I am using MingW64 to compile Cython for Python 3.7. The task is entirely an excerise where I am calculating the Julia set for a grid of points. I am following along with a book, "High Performance Python", which is walking though how to use Cython. I have previously used the -O flag to set optimizations for DSP hardware and gotten significant improvements by setting this to be higher i.e. -O3. This is not the case for the Cython code though.
When doing the same thing with the Cython code it steadily produces slower results as the optimization is increased, which seems to make no sense. The timings I get are:
-O1 = 0.41s
-O2 = 0.46s
-O3 = 0.47s
-Ofast = 0.48s
-Os = 0.419s
Does anyone have an idea for why this would seem to be working in the opposite optimizations?
The cython code is in the file cythonfn.pyx
def calculate_z(maxiter, zs, cs):
# add type primitives to improve execution time
cdef unsigned int i, n
cdef double complex z, c
output = [0] * len(zs)
for i in range(len(zs)):
n = 0
z = zs[i]
c = cs
# while n < maxiter and abs(z) < 2:
while n < maxiter and (z.real * z.real + z.imag * z.imag) < 4: # increases performance
z = z * z + c
n += 1
output[i] = n
return output
The setup is here as setup.py
from distutils.core import setup
from distutils.extension import Extension
from Cython.Distutils import build_ext
setup(
cmdclass={'build_ext': build_ext},
ext_modules=[Extension("calculate", ["cythonfn.pyx"])]
)
And the main code is
import calculate
import time
c_real,c_imag = -0.62772, -0.42193 # point for investigation
x1, x2, y1, y2 = -1.8, 1.8, -1.8, 1.8
def calc_julia(desired_width, max_iter):
x_step = (float(x2 - x1) / float(desired_width))
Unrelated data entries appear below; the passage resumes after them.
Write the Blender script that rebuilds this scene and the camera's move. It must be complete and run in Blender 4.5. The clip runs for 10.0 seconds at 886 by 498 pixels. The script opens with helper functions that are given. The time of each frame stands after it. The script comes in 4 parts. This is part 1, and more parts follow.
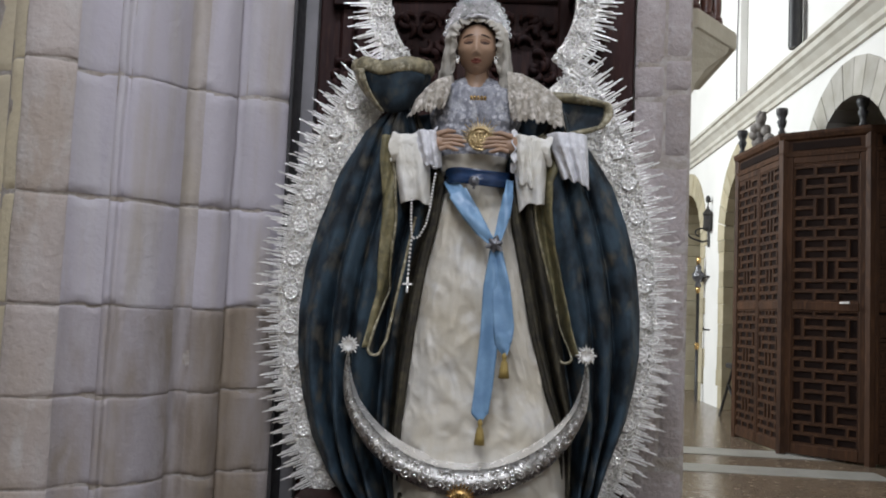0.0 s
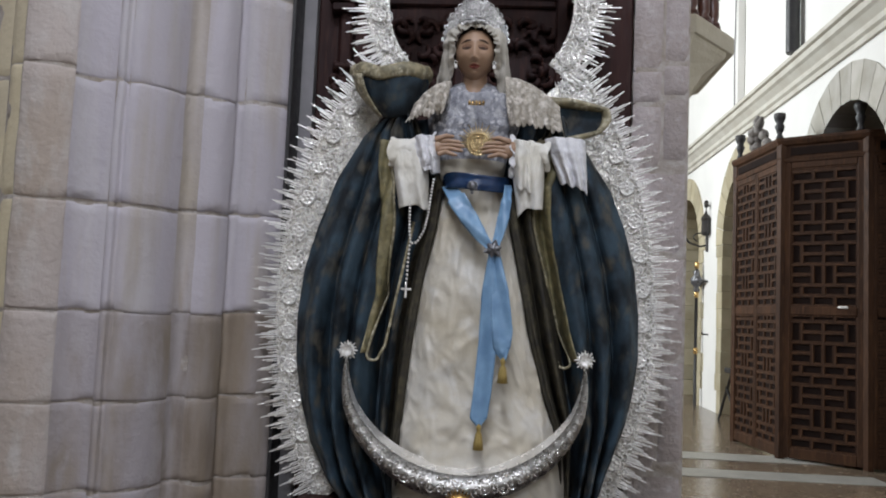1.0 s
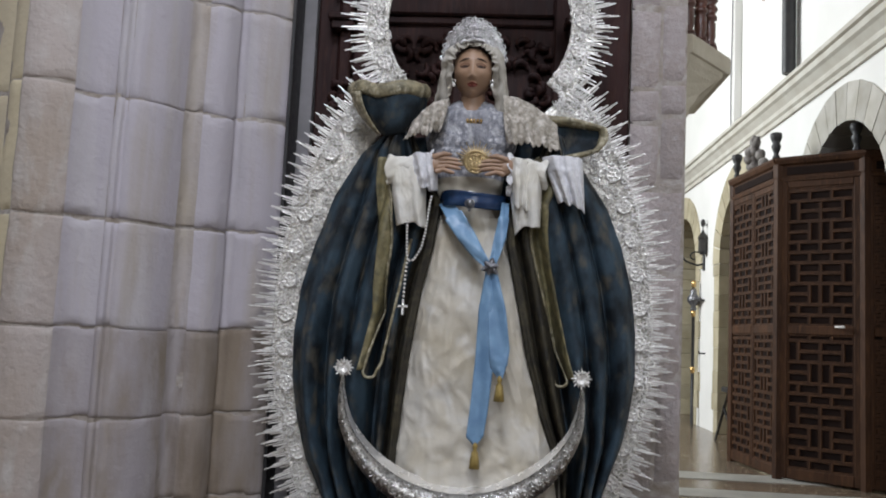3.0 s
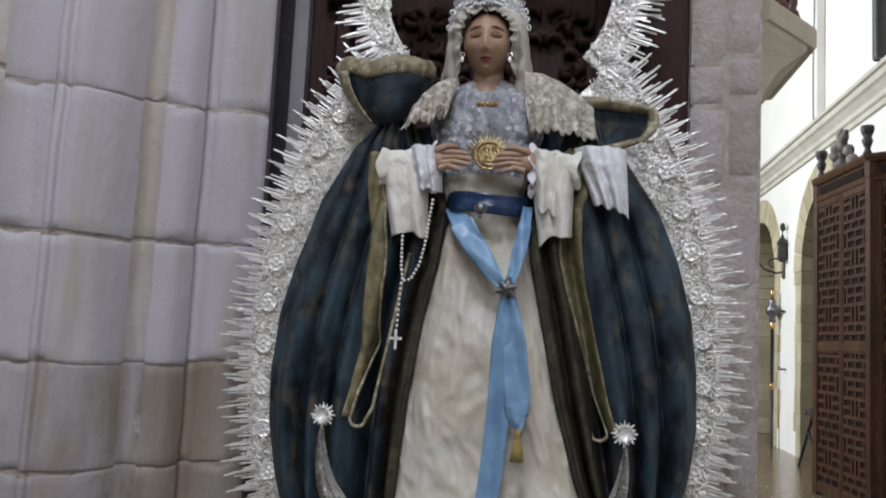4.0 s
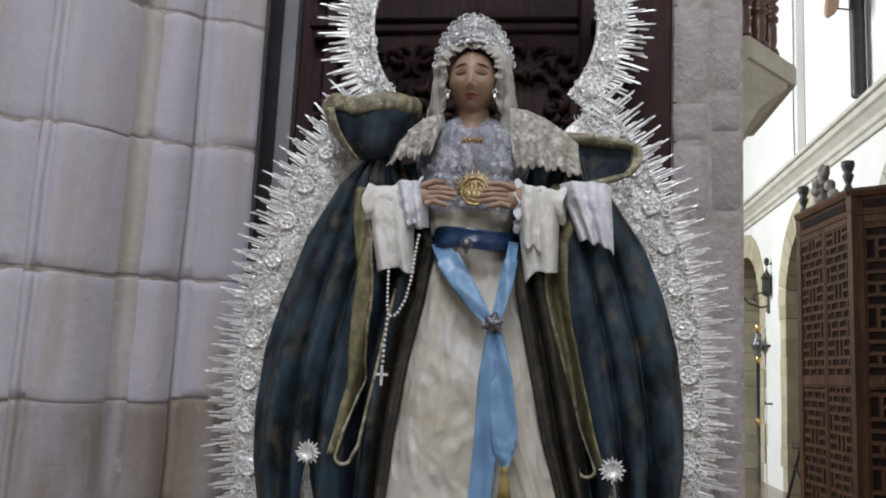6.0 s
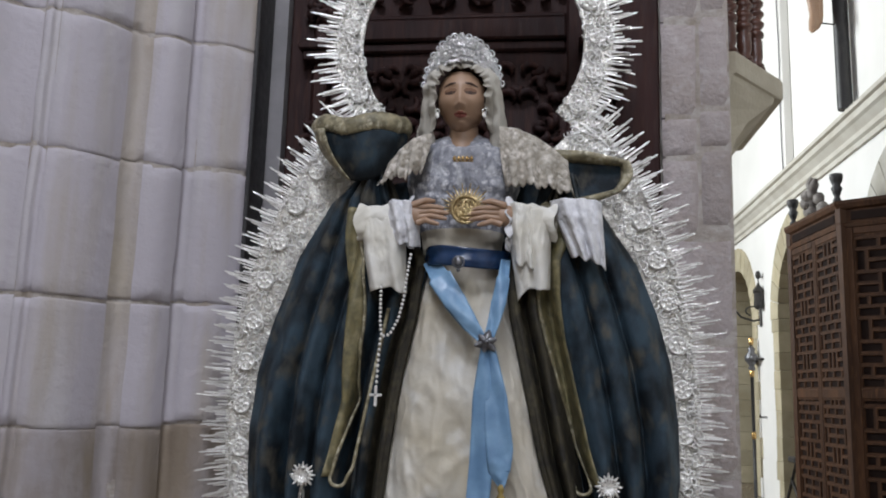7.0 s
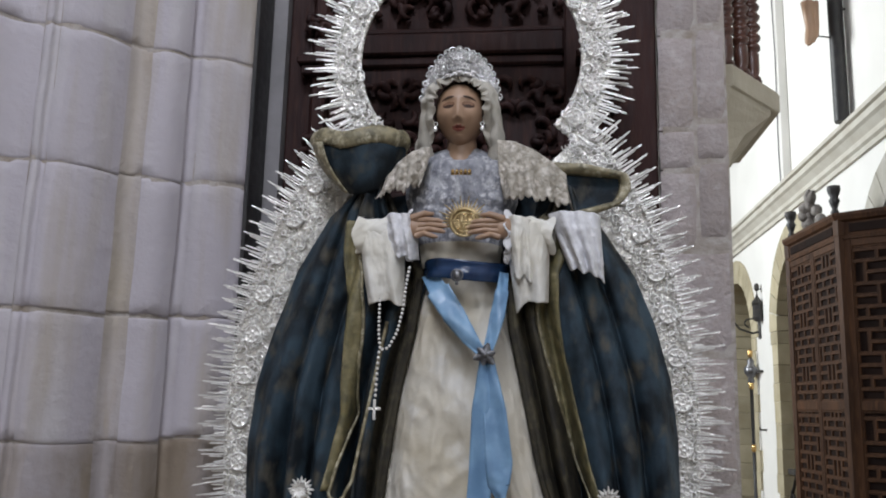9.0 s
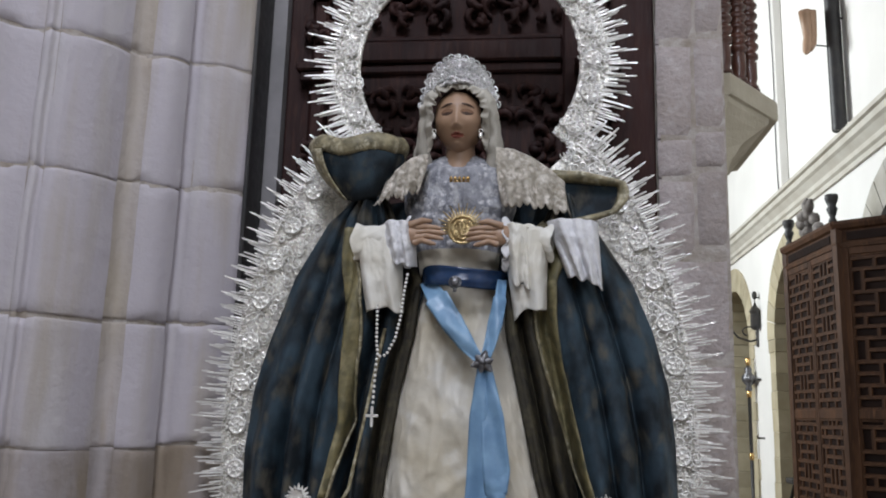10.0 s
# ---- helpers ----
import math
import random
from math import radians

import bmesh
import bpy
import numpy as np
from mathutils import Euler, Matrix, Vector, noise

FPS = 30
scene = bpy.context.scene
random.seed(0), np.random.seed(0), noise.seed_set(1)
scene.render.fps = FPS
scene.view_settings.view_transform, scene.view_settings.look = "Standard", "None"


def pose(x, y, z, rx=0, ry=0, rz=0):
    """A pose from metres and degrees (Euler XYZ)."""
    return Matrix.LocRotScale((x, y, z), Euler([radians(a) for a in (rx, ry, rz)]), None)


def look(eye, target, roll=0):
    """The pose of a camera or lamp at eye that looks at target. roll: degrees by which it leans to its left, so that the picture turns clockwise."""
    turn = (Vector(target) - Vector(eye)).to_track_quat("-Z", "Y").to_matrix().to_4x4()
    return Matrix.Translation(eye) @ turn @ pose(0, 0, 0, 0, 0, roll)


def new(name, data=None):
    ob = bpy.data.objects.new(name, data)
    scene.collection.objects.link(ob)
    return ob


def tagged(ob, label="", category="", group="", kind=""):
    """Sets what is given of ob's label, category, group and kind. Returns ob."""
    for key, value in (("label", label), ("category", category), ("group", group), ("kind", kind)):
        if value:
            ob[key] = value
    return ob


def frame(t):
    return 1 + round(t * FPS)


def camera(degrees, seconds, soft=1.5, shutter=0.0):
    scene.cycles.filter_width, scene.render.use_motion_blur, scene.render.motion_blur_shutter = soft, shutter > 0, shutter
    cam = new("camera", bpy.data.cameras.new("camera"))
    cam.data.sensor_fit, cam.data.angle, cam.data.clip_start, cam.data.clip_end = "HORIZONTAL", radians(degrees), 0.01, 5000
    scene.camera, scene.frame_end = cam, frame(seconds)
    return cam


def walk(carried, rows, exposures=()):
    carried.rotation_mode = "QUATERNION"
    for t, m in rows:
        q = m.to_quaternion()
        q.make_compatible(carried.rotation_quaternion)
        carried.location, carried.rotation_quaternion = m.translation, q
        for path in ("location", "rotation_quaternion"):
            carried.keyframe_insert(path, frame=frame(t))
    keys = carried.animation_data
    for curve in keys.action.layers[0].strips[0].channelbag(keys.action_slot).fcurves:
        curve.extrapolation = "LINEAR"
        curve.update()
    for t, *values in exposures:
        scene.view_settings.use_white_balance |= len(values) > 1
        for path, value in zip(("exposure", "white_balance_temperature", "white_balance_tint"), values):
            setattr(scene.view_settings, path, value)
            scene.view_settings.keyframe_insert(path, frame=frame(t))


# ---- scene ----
cam = camera(55.0, 10.0, soft=1.9, shutter=0.9)
# seconds, x, y, z, pitch, lean, yaw
ROWS = [
    (0.0, 0.0000, 0.0000, 1.1000, 4.27, -2.47, 3.42),
    (0.5, 0.0000, 0.0000, 1.1000, 4.43, -2.48, 3.36),
    (1.0, 0.0000, 0.0000, 1.1000, 4.61, -2.40, 3.32),
    (1.5, 0.0000, 0.0000, 1.1000, 4.80, -2.56, 3.31),
    (2.0, 0.0000, 0.0000, 1.1000, 5.06, -2.57, 3.22),
    (3.3, 0.0000, 0.0000, 1.1000, 5.87, -2.70, 3.09),
    (3.4, 0.0375, 0.1618, 1.1263, 5.14, -2.74, 4.20),
    (3.5, 0.0540, 0.2329, 1.1378, 5.71, -2.59, 4.60),
    (3.6, 0.0810, 0.3494, 1.1567, 5.55, -2.11, 5.39),
    (3.7, 0.1050, 0.4529, 1.1735, 5.66, -2.23, 6.24),
    (3.8, 0.1305, 0.5629, 1.1914, 5.71, -2.80, 7.06),
    (3.9, 0.1485, 0.6405, 1.2040, 5.78, -2.64, 7.78),
    (4.0, 0.1500, 0.6470, 1.2050, 5.94, -2.87, 7.85),
    (4.5, 0.1500, 0.6470, 1.2050, 6.49, -2.87, 7.75),
    (5.0, 0.1500, 0.6470, 1.2050, 6.99, -2.83, 7.45),
    (5.5, 0.1500, 0.6470, 1.2050, 7.62, -2.97, 7.12),
    (7.0, 0.1500, 0.6470, 1.2050, 9.64, -1.59, 6.55),
    (7.5, 0.1500, 0.6470, 1.2050, 9.94, -1.49, 6.47),
    (8.0, 0.1500, 0.6470, 1.2050, 10.13, -1.48, 6.58),
    (8.5, 0.1500, 0.6470, 1.2050, 10.29, -1.36, 6.61),
    (9.0, 0.1500, 0.6470, 1.2050, 10.52, -1.41, 6.48),
    (9.5, 0.1500, 0.6470, 1.2050, 10.77, -1.46, 6.36),
    (10.0, 0.1500, 0.6470, 1.2050, 11.00, -1.58, 6.32),
]
walk(cam, [(t, pose(x, y, z, 90 + pitch, lean, yaw)) for t, x, y, z, pitch, lean, yaw in ROWS], [(0.0, -0.06), (3.3, -0.07), (4.0, -0.10), (10.0, -0.10)])

# ---- light: a dim sky, and area lamps added in unseen openings of walls and roof ----
world = bpy.data.worlds.new("sky")
scene.world = world
world.use_nodes = True
_n = world.node_tree.nodes
_sky = _n.new("ShaderNodeTexSky")
_sky.sky_type, _sky.sun_disc = "NISHITA", False
_sky.sun_elevation, _sky.sun_rotation = radians(38), radians(150)
world.node_tree.links.new(_sky.outputs[0], _n["Background"].inputs[0])
_n["Background"].inputs[1].default_value = 0.1


def added_area_lamp(name, eye, target, w, h, watts, colour):
    d = bpy.data.lights.new(name, "AREA")
    d.shape, d.size, d.size_y, d.energy, d.color = "RECTANGLE", w, h, watts, colour
    ob = new(name, d)
    ob.matrix_world = look(eye, target)
    return ob


# added lamps: front fill, top-down falloff on the pier, bright nave wall
added_area_lamp("added_back_lamp", (0.4, -4.9, 5.1), (0.1, 3.2, 1.6), 1.6, 2.0, 165, (0.90, 0.93, 1.0))
added_area_lamp("added_top_lamp", (-0.6, -1.0, 7.1), (-0.6, 2.2, 3.0), 1.5, 1.5, 290, (0.84, 0.88, 1.0))
added_area_lamp("added_nave_lamp", (-4.9, 10.5, 5.0), (2.9, 10.0, 2.6), 3.0, 2.6, 890, (0.92, 0.97, 1.0))


# ---- materials ----
def ramp_mix(nt, fac, a, b):
    m = nt.nodes.new("ShaderNodeMix")
    m.data_type = "RGBA"
    nt.links.new(fac, m.inputs["Factor"])
    for sock, c in (("A", a), ("B", b)):
        s = [i for i in m.inputs if i.name == sock and i.type == "RGBA"][0]
        if isinstance(c, tuple):
            s.default_value = (*c, 1)
        else:
            nt.links.new(c, s)
    return [o for o in m.outputs if o.type == "RGBA"][0]


def noise_fac(nt, coord, scale, lo=0.35, hi=0.65, detail=6, stretch=(1, 1, 1), kind="noise"):
    mp = nt.nodes.new("ShaderNodeMapping")
    mp.inputs["Scale"].default_value = stretch
    nt.links.new(coord, mp.inputs[0])
    if kind == "noise":
        n = nt.nodes.new("ShaderNodeTexNoise")
        n.inputs["Scale"].default_value, n.inputs["Detail"].default_value = scale, detail
        out = n.outputs[0]
    else:
        n = nt.nodes.new("ShaderNodeTexVoronoi")
        n.inputs["Scale"].default_value = scale
        out = n.outputs[0]
    nt.links.new(mp.outputs[0], n.inputs["Vector"])
    r = nt.nodes.new("ShaderNodeMapRange")
    r.inputs[1].default_value, r.inputs[2].default_value = lo, hi
    nt.links.new(out, r.inputs[0])
    return r.outputs[0]


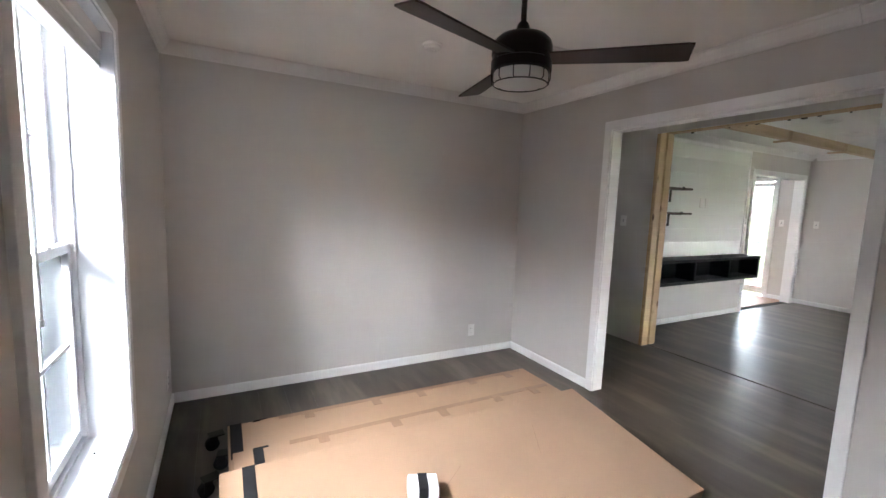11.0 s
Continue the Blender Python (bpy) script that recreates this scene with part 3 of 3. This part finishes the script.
def ceiling_fan():
    cx, cy = -1.469, 2.173
    f = thing("ceiling_fan", (cx, cy, H), "dark bronze three-blade ceiling fan with caged drum light", "ceiling fan")
    part("canopy", lathe(bmesh.new(), [(0.065, H - 0.001), (0.064, H - 0.02), (0.05, H - 0.045), (0.02, H - 0.055)], cx, cy), BRONZE, f, smooth=True)
    part("downrod", tube(bmesh.new(), (cx, cy, H - 0.05), (cx, cy, 2.225), 0.012, 0.012, 16), BRONZE, f, smooth=True)
    part("collar", lathe(bmesh.new(), [(0.018, 2.252), (0.024, 2.243), (0.030, 2.224), (0.046, 2.202), (0.05, 2.196)], cx, cy), BRONZE, f, smooth=True)
    part("motor_housing", lathe(bmesh.new(), [(0.045, 2.204), (0.075, 2.200), (0.103, 2.189), (0.122, 2.170), (0.129, 2.148), (0.129, 2.116), (0.125, 2.113), (0.125, 2.090), (0.130, 2.087), (0.130, 2.050), (0.124, 2.046), (0.05, 2.046)], cx, cy, 48), BRONZE, f, smooth=True)
    part("shade", lathe(bmesh.new(), [(0.05, 2.045), (0.114, 2.045), (0.117, 2.036), (0.117, 2.006), (0.112, 2.000), (0.10, 1.997), (0.01, 1.996)], cx, cy, 48), FROST, f, "white frosted glass drum shade", True)
    cage = part("cage", ring(bmesh.new(), cx, cy, 1.996, 0.116, 0.0026), BRONZE, f, "thin bronze wire cage")
    for i in range(12):
        a = 2 * math.pi * (i + 0.3) / 12
        ca, sa = math.cos(a), math.sin(a)
        rib = bmesh.new()
        tube(rib, (cx + 0.128 * ca, cy + 0.128 * sa, 2.052), (cx + 0.128 * ca, cy + 0.128 * sa, 2.006), 0.0022, 0.0022, 6)
        tube(rib, (cx + 0.128 * ca, cy + 0.128 * sa, 2.007), (cx + 0.116 * ca, cy + 0.116 * sa, 1.996), 0.0022, 0.0022, 6)
        part("rib", rib, BRONZE, cage)
    for deg in (78.6, -41.7, 198.0):
        b = bmesh.new()
        r0, r1 = 0.10, 0.660
        prof = [(r0, -0.045), (r1 - 0.03, -0.064), (r1 - 0.004, -0.062), (r1 + 0.010, 0.060), (r1 - 0.02, 0.064), (r0, 0.045)]
        prism(b, prof, -0.004, 0.004, bev=0.0015)
        bmesh.ops.transform(b, matrix=Matrix.Rotation(radians(-11), 4, "X"), verts=b.verts[:])
        bmesh.ops.transform(b, matrix=Matrix.Translation((cx, cy, 2.102)) @ Matrix.Rotation(radians(deg), 4, "Z"), verts=b.verts[:])
        bl = part("blade", b, BLADE, f, "espresso-stained flat blade")
        arm = bmesh.new()
        box(arm, 0.09, 0.17, -0.028, 0.028, 0.004, 0.010, bev=0.002)
        bmesh.ops.transform(arm, matrix=Matrix.Rotation(radians(-11), 4, "X"), verts=arm.verts[:])
        bmesh.ops.transform(arm, matrix=Matrix.Translation((cx, cy, 2.102)) @ Matrix.Rotation(radians(deg), 4, "Z"), verts=arm.verts[:])
        part("blade_arm", arm, BRONZE, bl)


ceiling_fan()


# ---- barn-door rail over the opening ----
def barn_rail():
    r = thing("barn_door_rail", (0.13, 2.2, 2.10), "black steel sliding-door rail above the opening, no door hung", "rail")
    part("bar", bx(0.128, 0.135, -0.3, 4.0, 2.092, 2.132, bev=0.001), BLACKMETAL, r)
    for y in (0.0, 0.45, 0.9, 1.35, 1.80, 2.25, 2.70, 3.15, 3.60, 3.92):
        b = bmesh.new()
        tube(b, (0.095, y, 2.112), (0.128, y, 2.112), 0.012, 0.012, 14)
        tube(b, (0.135, y, 2.112), (0.142, y, 2.112), 0.013, 0.011, 6)
        part("bolt", b, BLACKMETAL, r)
    for y in (2.13, 3.985):
        s = bmesh.new()
        box(s, 0.118, 0.158, y - 0.024, y + 0.024, 2.084, 2.146, bev=0.004)
        tube(s, (0.138, y, 2.146), (0.138, y, 2.156), 0.012, 0.010, 14)
        part("stopper", s, BLACKMETAL, r)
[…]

y_step = (float(y1 - y2) / float(desired_width))
x = []
y = []
ycoord = y2
while ycoord > y1:
y.append(ycoord)
ycoord += y_step
xcoord = x1
while xcoord < x2:
x.append(xcoord)
xcoord += x_step
zs = []
cs = complex(c_real, c_imag)
for ycoord in y:
for xcoord in x:
zs.append(complex(xcoord, ycoord))
st = time.time()
output = calculate.calculate_z(max_iter, zs, cs)
et = time.time()
print(f"Took {et-st} seconds")
if __name__ == '__main__':
calc_julia(desired_width=1000, max_iter=300)
And yes I am aware that there are a number of things that can be improved here, for example the cs could just be a scalar since they are all the same. This is more an exercise, but it led to surprising results for the optimization.